I do not believe that the term “philosophical” is or should be synonymous with being “stoic.” In SOME philosophies, this may be the case. But I believe that it is perfectly natural to express emotion, and it is perfectly possible to be philosophical and emotional. The emotions give us a powerful means to accomplish things in life. For example, when my Web site was being plagued by some unknown person or persons that were attacking me via my Guestbook and Forum, I obviously got very angry. I credit my anger with the eventual flushing out of the person/persons responsible (turns out this unknown element, who I thought at first might be some strangers, turned out to be a person or more probably PERSONS that I used to work with). My anger drove me to find out the truth.
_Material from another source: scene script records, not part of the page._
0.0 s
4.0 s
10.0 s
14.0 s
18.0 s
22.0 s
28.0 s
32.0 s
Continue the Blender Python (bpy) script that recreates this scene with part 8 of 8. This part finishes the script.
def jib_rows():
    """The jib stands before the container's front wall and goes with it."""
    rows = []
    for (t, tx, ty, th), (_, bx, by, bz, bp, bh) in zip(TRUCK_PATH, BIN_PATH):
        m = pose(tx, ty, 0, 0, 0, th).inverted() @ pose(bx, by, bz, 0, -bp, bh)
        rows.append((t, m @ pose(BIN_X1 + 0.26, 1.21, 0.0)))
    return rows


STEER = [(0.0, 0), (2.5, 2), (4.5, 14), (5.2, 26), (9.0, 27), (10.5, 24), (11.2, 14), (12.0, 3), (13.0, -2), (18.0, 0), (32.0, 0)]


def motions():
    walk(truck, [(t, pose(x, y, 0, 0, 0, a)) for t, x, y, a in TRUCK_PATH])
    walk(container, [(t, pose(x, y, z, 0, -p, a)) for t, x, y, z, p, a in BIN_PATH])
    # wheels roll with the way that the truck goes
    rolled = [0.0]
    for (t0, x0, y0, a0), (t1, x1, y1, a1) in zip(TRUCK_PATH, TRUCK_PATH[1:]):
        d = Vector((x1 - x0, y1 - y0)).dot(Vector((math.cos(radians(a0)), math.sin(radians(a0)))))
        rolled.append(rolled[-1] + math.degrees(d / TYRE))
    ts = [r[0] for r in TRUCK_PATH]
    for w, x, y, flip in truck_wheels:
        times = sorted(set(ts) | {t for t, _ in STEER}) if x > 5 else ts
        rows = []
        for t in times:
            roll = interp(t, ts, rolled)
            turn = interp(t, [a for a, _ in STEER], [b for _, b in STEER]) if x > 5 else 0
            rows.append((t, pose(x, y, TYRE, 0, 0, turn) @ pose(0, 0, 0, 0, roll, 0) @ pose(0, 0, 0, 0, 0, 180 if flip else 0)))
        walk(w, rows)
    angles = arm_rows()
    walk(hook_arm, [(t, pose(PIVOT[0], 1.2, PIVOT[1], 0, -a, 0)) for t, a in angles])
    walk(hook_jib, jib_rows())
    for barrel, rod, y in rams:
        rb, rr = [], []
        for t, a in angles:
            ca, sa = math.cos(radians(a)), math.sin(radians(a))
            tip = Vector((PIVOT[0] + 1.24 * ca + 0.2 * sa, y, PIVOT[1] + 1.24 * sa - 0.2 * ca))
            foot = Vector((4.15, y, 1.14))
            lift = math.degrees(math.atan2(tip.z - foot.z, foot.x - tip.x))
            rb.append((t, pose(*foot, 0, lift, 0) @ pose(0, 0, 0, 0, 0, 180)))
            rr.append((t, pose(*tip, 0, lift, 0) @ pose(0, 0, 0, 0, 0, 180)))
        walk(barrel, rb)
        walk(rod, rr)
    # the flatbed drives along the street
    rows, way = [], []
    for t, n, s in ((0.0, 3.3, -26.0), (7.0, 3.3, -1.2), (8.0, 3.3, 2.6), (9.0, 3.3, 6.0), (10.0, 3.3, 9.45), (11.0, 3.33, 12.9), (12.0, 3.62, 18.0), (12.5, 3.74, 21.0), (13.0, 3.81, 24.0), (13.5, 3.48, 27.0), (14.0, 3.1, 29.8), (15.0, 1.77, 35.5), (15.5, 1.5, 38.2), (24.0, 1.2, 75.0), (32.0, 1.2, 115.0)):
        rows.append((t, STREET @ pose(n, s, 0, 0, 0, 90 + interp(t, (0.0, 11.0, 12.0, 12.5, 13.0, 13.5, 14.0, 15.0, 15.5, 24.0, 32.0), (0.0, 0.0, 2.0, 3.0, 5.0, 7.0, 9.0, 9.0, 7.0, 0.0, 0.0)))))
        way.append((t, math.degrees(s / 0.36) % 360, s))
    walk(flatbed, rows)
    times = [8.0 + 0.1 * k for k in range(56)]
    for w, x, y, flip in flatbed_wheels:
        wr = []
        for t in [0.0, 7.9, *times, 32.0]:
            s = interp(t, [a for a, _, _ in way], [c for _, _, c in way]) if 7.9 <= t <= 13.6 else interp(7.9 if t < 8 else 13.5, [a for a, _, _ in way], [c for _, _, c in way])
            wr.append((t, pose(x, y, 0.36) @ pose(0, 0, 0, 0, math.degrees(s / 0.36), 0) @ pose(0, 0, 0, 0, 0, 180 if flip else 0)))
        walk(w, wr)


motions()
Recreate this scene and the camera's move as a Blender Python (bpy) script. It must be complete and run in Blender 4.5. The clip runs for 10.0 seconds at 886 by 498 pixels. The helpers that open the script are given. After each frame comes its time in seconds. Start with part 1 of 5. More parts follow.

Now, concerning the tough guys out there sporting any of the variations of the “NO FEAR” decals on their cars/clothes. A man named Gavin De Becker wrote a book called “The Gift of Fear” a few years back. De Becker says that “victims of violent behavior usually feel a sense of fear before any threat or violence takes place. They may distrust the fear, or it may impel them to some action that saves their lives.” He believes that “we can all learn to recognize these signals of the ‘universal code of violence,’ and use them as tools to help us survive.” His book teaches “how to identify the warning signals of a potential attacker and recommends strategies for dealing with the problem before it becomes life threatening.”
As far as I am concerned, I believe the adage that states that we cannot know something without its opposite. So without fear, there is no courage. Courage is overcoming fear, not the absence of fear.